Exercise => Repeat only the lines running from the beginning of the material through the line that contains "import random".

###

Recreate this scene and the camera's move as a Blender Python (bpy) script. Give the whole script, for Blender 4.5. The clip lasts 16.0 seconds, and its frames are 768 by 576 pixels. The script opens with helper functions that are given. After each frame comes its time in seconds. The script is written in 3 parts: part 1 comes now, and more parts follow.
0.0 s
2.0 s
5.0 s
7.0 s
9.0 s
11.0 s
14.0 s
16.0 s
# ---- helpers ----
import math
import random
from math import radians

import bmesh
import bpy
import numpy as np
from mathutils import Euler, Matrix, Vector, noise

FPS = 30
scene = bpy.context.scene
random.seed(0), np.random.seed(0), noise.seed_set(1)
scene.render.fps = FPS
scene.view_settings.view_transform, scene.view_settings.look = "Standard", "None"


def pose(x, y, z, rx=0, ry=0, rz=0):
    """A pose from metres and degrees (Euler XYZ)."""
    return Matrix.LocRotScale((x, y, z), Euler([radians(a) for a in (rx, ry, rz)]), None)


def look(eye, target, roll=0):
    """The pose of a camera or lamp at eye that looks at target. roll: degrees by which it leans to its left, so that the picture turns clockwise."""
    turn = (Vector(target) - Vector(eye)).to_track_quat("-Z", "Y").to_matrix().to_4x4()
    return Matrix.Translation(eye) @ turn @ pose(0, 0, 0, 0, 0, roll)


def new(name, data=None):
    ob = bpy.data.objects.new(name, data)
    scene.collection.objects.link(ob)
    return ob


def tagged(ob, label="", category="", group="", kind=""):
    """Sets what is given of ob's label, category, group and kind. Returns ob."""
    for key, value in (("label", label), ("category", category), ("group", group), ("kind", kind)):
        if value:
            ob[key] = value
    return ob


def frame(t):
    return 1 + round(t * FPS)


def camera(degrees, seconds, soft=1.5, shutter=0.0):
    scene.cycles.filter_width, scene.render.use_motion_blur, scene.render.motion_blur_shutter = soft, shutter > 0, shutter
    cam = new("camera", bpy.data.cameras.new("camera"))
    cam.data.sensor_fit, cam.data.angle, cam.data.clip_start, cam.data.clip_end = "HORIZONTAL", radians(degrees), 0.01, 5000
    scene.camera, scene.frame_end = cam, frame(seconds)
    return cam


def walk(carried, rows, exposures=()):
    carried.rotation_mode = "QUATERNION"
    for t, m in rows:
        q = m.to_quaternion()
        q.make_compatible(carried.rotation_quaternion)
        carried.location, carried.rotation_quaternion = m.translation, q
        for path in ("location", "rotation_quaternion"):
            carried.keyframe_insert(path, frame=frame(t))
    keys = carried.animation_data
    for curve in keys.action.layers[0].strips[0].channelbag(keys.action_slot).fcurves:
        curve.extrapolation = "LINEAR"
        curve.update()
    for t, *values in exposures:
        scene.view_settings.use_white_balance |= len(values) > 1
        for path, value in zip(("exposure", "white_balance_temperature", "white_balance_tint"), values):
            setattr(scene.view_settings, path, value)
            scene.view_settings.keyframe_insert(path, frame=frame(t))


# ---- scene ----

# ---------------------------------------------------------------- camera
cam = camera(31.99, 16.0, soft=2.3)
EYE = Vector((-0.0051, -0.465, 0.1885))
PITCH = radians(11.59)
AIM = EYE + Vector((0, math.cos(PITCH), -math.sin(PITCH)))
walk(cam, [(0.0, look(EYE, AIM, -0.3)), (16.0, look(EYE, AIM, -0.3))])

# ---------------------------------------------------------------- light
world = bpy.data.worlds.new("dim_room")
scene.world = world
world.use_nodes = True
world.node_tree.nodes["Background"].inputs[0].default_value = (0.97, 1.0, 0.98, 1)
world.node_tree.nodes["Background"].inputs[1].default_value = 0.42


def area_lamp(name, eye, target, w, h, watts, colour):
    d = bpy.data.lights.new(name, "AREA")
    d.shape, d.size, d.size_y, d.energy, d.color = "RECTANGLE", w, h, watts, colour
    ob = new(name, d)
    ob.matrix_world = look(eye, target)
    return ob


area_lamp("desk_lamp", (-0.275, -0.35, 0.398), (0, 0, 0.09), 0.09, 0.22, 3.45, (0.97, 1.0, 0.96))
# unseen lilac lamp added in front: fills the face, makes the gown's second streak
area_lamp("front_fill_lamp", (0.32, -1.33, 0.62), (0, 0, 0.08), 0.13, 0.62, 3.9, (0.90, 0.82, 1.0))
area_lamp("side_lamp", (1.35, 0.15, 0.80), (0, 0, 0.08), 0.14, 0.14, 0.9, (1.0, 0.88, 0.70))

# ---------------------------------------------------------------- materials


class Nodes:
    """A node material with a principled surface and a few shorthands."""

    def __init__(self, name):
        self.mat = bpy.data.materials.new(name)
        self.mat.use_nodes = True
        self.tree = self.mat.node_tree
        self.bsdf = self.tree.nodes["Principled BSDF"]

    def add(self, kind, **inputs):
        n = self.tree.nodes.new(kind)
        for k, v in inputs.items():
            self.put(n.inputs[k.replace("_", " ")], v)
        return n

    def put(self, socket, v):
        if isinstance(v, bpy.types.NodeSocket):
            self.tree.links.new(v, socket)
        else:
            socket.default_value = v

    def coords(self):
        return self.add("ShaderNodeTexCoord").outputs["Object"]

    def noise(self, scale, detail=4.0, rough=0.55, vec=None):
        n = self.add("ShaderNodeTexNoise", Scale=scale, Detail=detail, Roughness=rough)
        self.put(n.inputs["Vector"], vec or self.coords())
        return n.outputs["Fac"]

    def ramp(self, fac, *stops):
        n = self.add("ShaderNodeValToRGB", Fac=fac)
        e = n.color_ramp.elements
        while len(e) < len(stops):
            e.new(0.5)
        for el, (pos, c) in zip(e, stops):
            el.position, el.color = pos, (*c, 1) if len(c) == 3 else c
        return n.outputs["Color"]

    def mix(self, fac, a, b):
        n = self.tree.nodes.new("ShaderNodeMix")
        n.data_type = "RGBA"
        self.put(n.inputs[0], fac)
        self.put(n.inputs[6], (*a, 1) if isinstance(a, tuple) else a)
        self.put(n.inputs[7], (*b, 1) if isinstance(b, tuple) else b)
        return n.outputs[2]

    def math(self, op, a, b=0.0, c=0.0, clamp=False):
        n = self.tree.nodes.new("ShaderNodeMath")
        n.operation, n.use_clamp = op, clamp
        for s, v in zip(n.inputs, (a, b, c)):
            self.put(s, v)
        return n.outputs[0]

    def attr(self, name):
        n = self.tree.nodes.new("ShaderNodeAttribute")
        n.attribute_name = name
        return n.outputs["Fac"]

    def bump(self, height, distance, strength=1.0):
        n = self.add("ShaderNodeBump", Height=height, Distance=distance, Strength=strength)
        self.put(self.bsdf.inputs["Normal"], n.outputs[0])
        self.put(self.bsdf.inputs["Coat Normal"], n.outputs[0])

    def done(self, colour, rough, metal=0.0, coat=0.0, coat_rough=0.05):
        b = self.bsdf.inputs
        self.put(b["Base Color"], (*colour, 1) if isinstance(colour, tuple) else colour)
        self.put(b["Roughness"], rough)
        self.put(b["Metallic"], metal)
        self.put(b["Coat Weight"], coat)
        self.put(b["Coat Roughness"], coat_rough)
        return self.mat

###

Complete answer =>
Recreate this scene and the camera's move as a Blender Python (bpy) script. Give the whole script, for Blender 4.5. The clip lasts 16.0 seconds, and its frames are 768 by 576 pixels. The script opens with helper functions that are given. After each frame comes its time in seconds. The script is written in 3 parts: part 1 comes now, and more parts follow.
0.0 s
2.0 s
5.0 s
7.0 s
9.0 s
11.0 s
14.0 s
16.0 s
# ---- helpers ----
import math
import random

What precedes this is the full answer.